Although Brazil did not declare Bitcoin to be the legal currency, it took the next best action by allowing cryptocurrencies as a form of payment nationwide. This provided a legislative boost to the ecosystem’s growth and adoption of digital currencies.

A legal framework allowing the use of cryptocurrencies as a form of payment in Brazil was adopted by the Chamber of Deputies.

The legislation, signed under the code PL 4401/2021, includes virtual currencies and frequent traveler incentives from airlines (popularly known as “miles”) in the category of “payment agreements” subject to supervision by the country’s Central Bank.

The law, which has already been adopted and just needs the President of the Republic’s signature to become effective, gives cryptocurrency payments for goods and services legal standing but does not elevate them to the level of legal tender.
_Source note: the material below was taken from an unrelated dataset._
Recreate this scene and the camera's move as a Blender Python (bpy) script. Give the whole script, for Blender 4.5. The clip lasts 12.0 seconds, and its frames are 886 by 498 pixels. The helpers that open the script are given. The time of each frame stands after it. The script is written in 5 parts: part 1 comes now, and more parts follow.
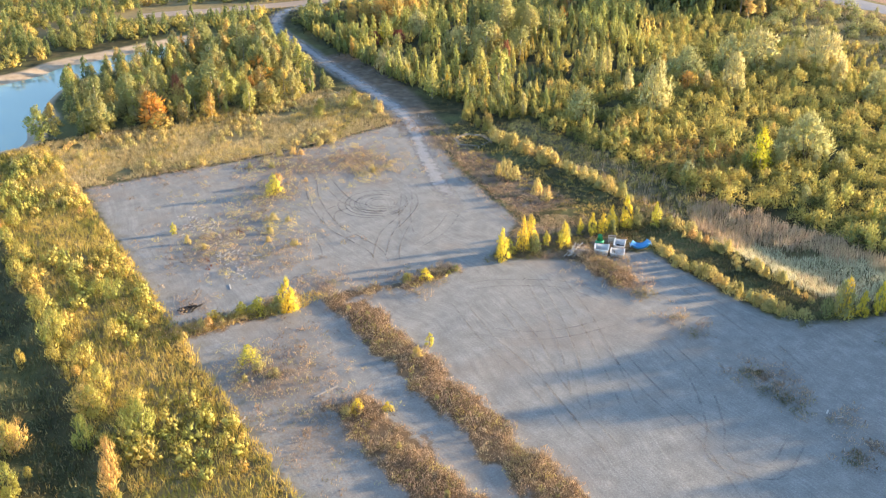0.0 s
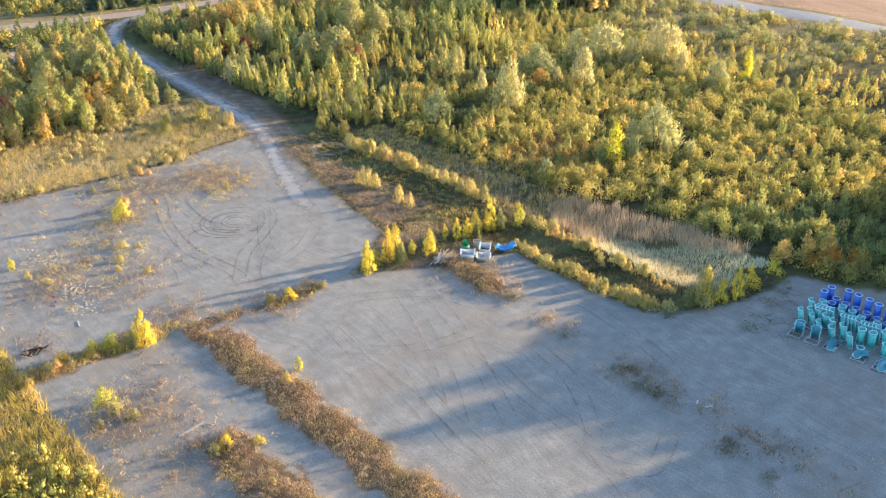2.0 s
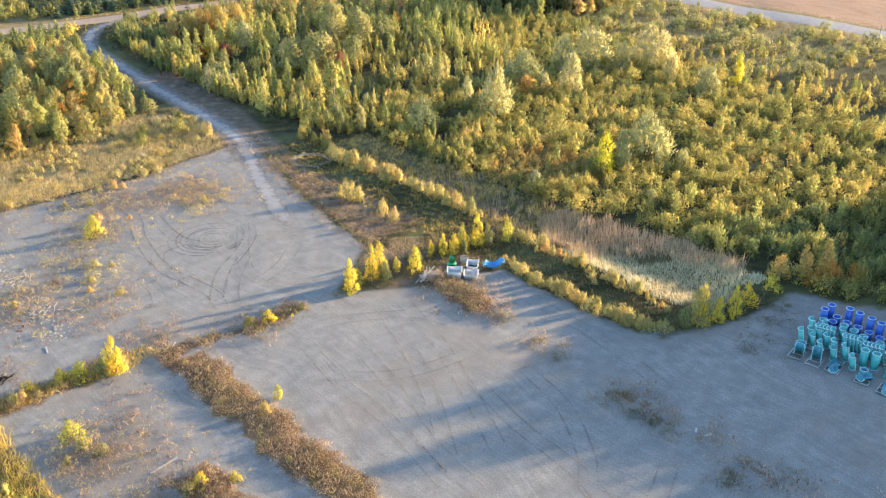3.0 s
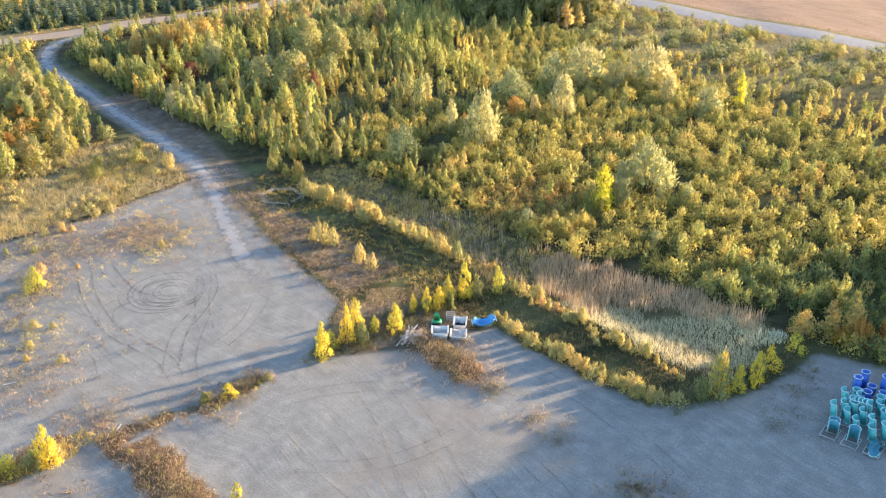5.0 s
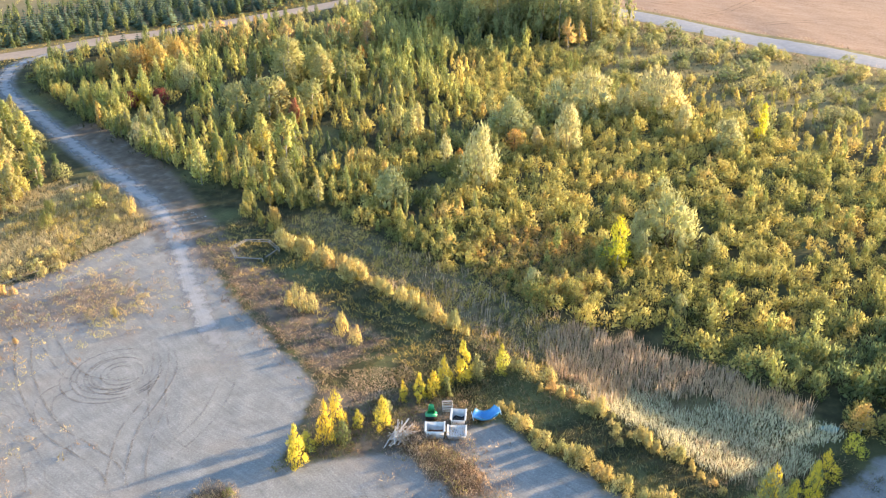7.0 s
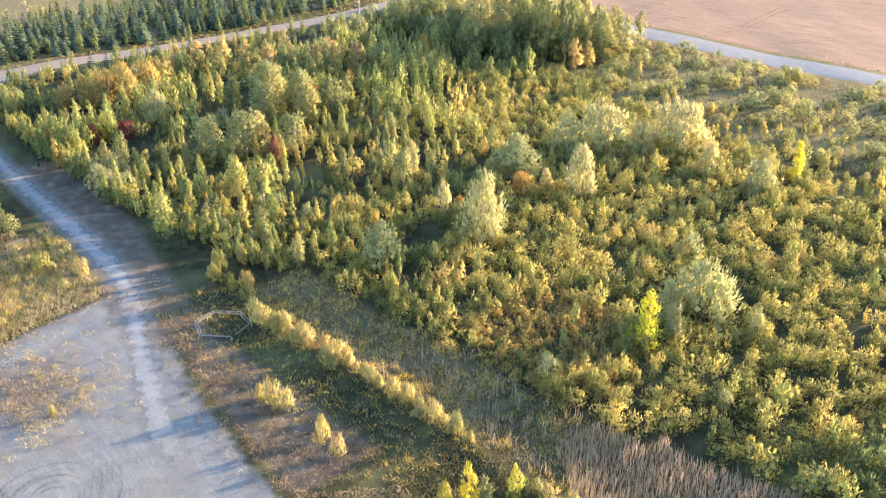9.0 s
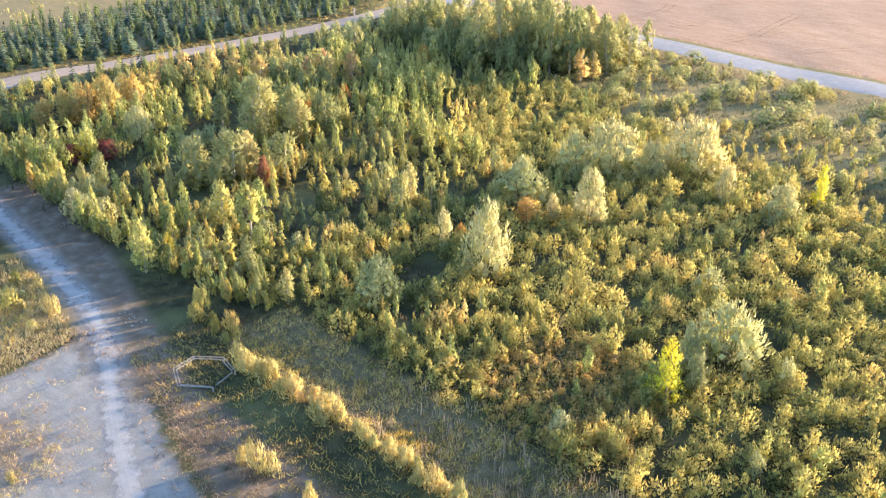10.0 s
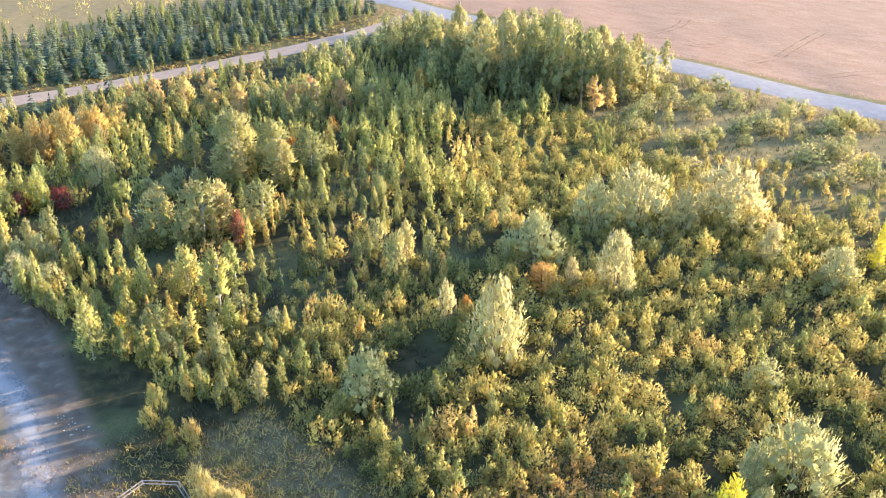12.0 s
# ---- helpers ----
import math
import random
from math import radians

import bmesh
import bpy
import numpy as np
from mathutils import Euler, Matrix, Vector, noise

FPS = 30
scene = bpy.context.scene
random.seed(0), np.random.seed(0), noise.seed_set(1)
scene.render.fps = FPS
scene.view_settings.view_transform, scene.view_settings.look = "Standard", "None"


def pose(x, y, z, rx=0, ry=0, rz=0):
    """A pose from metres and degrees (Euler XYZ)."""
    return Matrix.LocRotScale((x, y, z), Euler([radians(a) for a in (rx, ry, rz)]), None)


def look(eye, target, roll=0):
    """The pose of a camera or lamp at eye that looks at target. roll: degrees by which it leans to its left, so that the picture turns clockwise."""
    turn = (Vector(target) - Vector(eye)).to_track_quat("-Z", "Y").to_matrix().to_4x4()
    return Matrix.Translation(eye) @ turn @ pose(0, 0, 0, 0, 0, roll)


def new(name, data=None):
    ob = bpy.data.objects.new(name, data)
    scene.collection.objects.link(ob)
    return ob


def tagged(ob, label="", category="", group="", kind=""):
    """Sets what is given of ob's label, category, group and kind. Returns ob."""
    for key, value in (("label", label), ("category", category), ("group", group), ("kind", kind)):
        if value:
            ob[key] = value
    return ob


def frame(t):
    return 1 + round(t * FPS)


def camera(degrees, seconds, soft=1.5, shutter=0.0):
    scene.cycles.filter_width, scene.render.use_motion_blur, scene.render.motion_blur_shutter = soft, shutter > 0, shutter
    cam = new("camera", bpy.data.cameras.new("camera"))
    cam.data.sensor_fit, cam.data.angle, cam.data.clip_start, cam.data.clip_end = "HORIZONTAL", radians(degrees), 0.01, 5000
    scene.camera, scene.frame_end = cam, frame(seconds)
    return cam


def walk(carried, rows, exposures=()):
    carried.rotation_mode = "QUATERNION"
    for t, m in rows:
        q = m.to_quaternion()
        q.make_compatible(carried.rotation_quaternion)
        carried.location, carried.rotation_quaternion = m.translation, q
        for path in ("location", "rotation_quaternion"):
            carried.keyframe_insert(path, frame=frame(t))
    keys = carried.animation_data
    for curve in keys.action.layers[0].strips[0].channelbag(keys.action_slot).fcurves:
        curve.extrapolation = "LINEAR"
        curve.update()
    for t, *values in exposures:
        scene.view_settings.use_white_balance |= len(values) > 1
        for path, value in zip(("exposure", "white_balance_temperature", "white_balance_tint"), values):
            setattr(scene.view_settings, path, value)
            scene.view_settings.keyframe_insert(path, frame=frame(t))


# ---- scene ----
cam = camera(51.0, 12.0, soft=1.05)
METRES, EYE, TILT, LEAN, TURN = 81.3, 51.2, 0.0, 0.0, -32.1
ROWS = [
    (0.0, 0.0, 0.0, 0.0, -0.35, -26.98, 0.69),
    (0.5, -0.0, 0.0001, -0.0, -5.91, -27.07, 0.62),
    (1.0, -0.0016, 0.0053, 0.001, -7.83, -27.11, 0.55),
    (1.5, 0.0005, 0.0175, 0.0017, -8.84, -27.11, 0.52),
    (2.0, 0.0042, 0.0364, 0.0016, -9.55, -27.13, 0.52),
    (2.5, 0.0087, 0.0614, 0.0011, -10.04, -27.14, 0.51),
    (3.0, 0.0144, 0.0917, 0.0002, -10.48, -27.13, 0.5),
    (5.0, 0.0429, 0.2487, -0.0012, -11.63, -27.13, 0.43),
    (5.5, 0.051, 0.2944, -0.0016, -11.81, -27.11, 0.4),
    (6.0, 0.0593, 0.3414, -0.0017, -11.97, -27.11, 0.38),
    (6.5, 0.0688, 0.3902, -0.0028, -12.08, -27.08, 0.36),
    (7.0, 0.0782, 0.4402, -0.0037, -12.19, -27.07, 0.34),
    (9.0, 0.1173, 0.6489, -0.0061, -12.57, -27.07, 0.28),
    (9.5, 0.1273, 0.7023, -0.007, -12.64, -27.08, 0.26),
    (10.0, 0.1375, 0.7564, -0.0078, -12.71, -27.09, 0.24),
    (10.5, 0.1477, 0.8108, -0.0089, -12.79, -27.1, 0.23),
    (11.0, 0.1577, 0.8656, -0.0099, -12.88, -27.11, 0.2),
    (11.5, 0.1681, 0.9209, -0.0108, -12.95, -27.12, 0.21),
    (12.0, 0.1781, 0.9764, -0.0117, -13.04, -27.14, 0.2),
]
walk(cam, [(t, pose(0, 0, EYE, TILT, LEAN, TURN) @ pose(METRES * x, METRES * y, METRES * z, 90 + pitch, roll, yaw)) for t, x, y, z, yaw, pitch, roll in ROWS],
     exposures=[(0.0, 1.71, 7180, 14.5), (3.0, 1.77, 7180, 14.5), (5.0, 1.82, 7130, 14.5), (7.0, 1.89, 6980, 14.5), (9.0, 1.98, 6600, 15), (12.0, 2.06, 6330, 17.5)])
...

Brazil has made great progress in terms of investor adoption and cryptocurrency legislation. The majority of the country’s main banks and brokers presently offer some form of exposure to cryptocurrency investments or comparable services like custody or token offers, and it currently has the most cryptocurrency ETFs in Latin America. Even Itaú, one of the biggest private banks in Brazil, is attempting to tokenize assets as a component of its upcoming suite of services for investors.

The entity or office in charge of overseeing the matter will be decided by the executive part of the government (the president and its ministers) after the law is put into effect; only tokens classified as securities fall under the purview of the CVM, Brazil’s version of the SEC.

The CVM and the nation’s own Central Bank have been the government organizations most active in the field up until this point. The law also specifies guidelines for how bitcoin exchange platforms should run as well as for the custody and management of cryptocurrencies by reputable third parties.

The law makes no mention of the issuance of a central bank digital currency; yet, the country has already made great headway in this direction.

One of the most crucial components of the legislation is the requirement for service providers to keep their money separate from those of their consumers to avoid a situation similar to that of FTX, in which the exchange utilized its clients’ cash for its financial operations.

The law avoided a provision that would have granted cryptocurrency miners tax breaks, and it also acknowledged that digital currencies assisted illegal operations due to their anonymity, calling for “better oversight” of the industry.